Avoid making decisions that might select strongly against Amplifiers, since they’re definitely in demand, and existing initiatives to either poach or develop them don’t seem to satisfy this demand. Amplifiers are needed to grow existing AI safety labs and found new organizations, helping create employment opportunities for Connectors and Iterators.
Foster an environment that facilitates the self-directed development of Connectors, who require consistent, high-quality contact with others working in the field in order to develop field-specific reasoning abilities, but who otherwise don’t benefit much from one-size-fits-all education. Putting too much weight on the short-term outputs of a given Connector is a disservice to their development, and for Connectors MATS should be considered less as a bootcamp and more as a residency program.
This investigation and its results are just a small part of the overall strategy and direction at MATS. We’re constantly engaging with the community, on all sides, to improve our understanding of how we best fit into the field as a whole, and are in the process of implementing many considered changes to help address other areas in which there’s room for us to grow.
Acknowledgements
This report was produced by the ML Alignment & Theory Scholars Program. @yams and Carson Jones were the primary contributors to this report, Ryan Kidd scoped, managed, and edited the project, and McKenna Fitzgerald advised throughout. Thanks to our interviewees for their time and support. We also thank Open Philanthropy, DALHAP Investments, the Survival and Flourishing Fund Speculation Grantors, and several generous donors on Manifund, without whose donations we would be unable to run upcoming programs or retain team members essential to this report.
To learn more about MATS, please visit our website. We are currently accepting donations for our Winter 2024-25 Program and beyond!
AI Safety is a somewhat underspecified term, and when we use ‘AI safety’ or ‘the field’ here, we mean technical AI safety, which has been the core focus of our program up to this point. Technical AI safety, in turn, here refers to the subset of AI safety research that takes current and future technological paradigms as its chief objects of study, rather than governance, policy, or ethics. Importantly, this does not exclude all theoretical approaches, but does in practice prefer those theoretical approaches which have a strong foundation in experimentation. Due to the dominant focus on prosaic AI safety within the current job and funding market, the main focus of this report, we believe there are few opportunities for those pursuing non-prosaic, theoretical AI safety research.
The initial impetus for this project was an investigation into the oft-repeated claim that AI safety is principally bottlenecked by research leadership. In the preliminary stages of our investigation, we found this to be somewhat, though not entirely, accurate. It mostly applies in the case of mid-sized orgs looking for additional leadership bandwidth, and even there soft skills are often more important than meta-level insights. Most smaller AI safety orgs form around the vision of their founders and/or acquire senior advisors fairly early on, and so have quite a few ideas to work with.
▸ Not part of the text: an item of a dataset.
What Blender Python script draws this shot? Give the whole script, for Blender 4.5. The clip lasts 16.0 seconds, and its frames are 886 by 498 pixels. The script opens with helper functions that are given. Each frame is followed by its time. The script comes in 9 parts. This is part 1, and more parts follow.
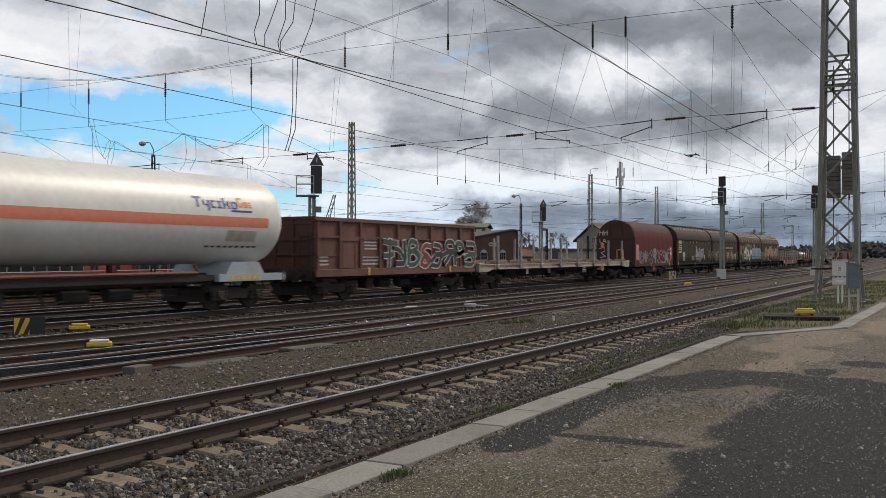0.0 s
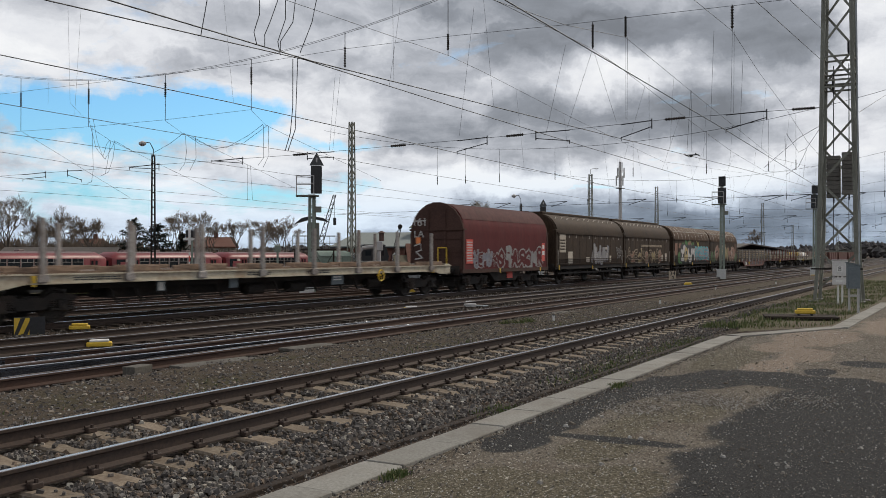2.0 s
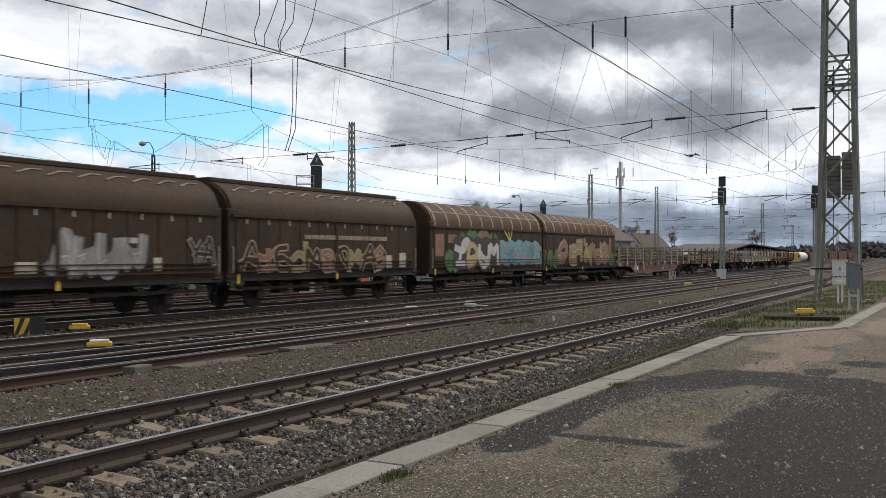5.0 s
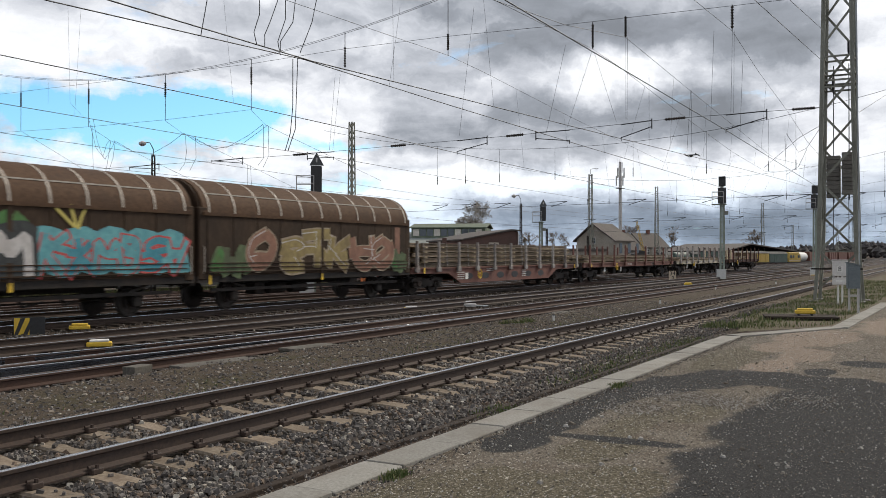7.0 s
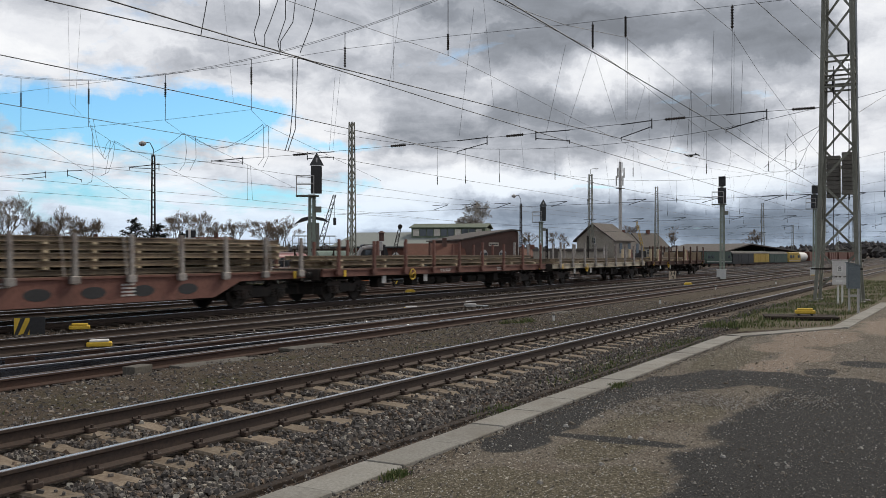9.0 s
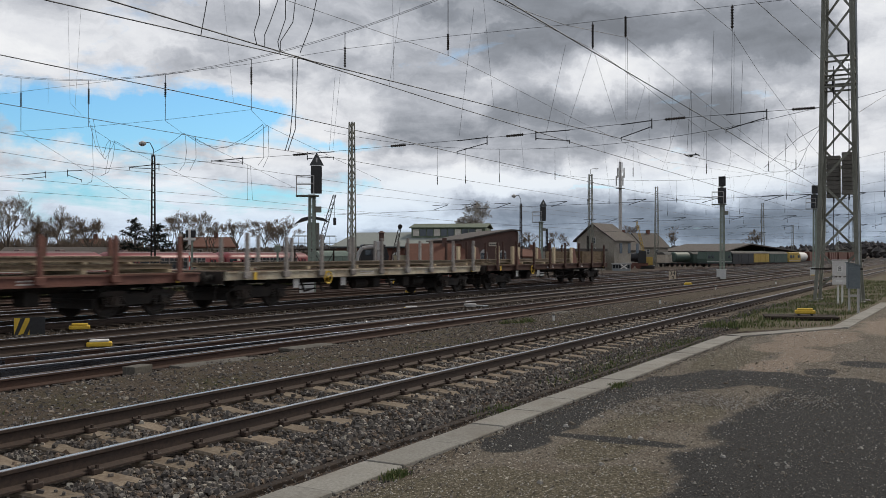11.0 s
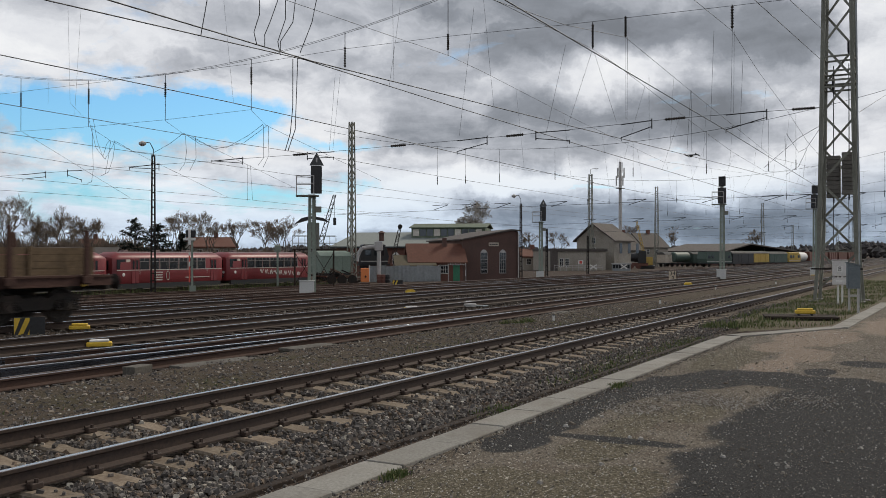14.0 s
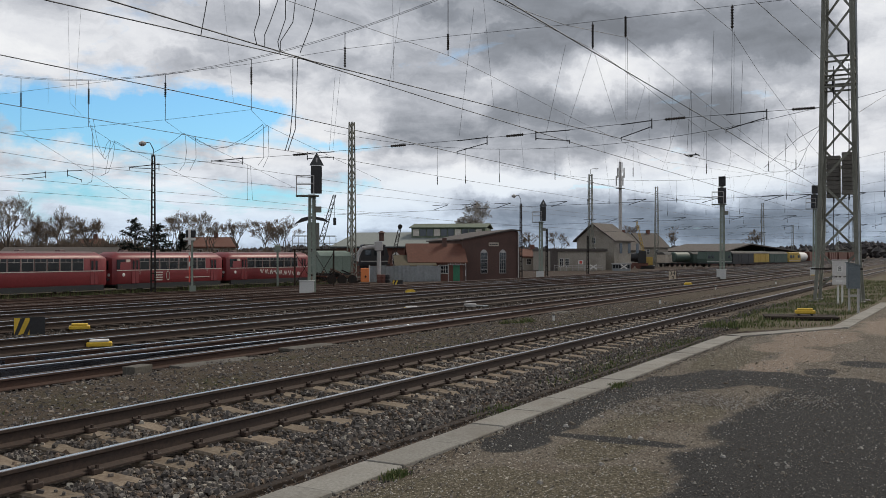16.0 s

These examples are not exhaustive, and few people fit purely into one category or another (even if we listed them here as chiefly belonging to a particular archetype). Many influential researchers whose careers did not, to us, obviously fit into one category or another have been omitted.
In reality, many orgs are engaged in some combination of these activities, but grouping this way did help us to see some trends. At present, we’re not confident we pulled enough data from governance orgs to include them in the analysis here, but we think this is worthwhile and are devoting some additional time to that angle on the investigation. We may share further results in the future.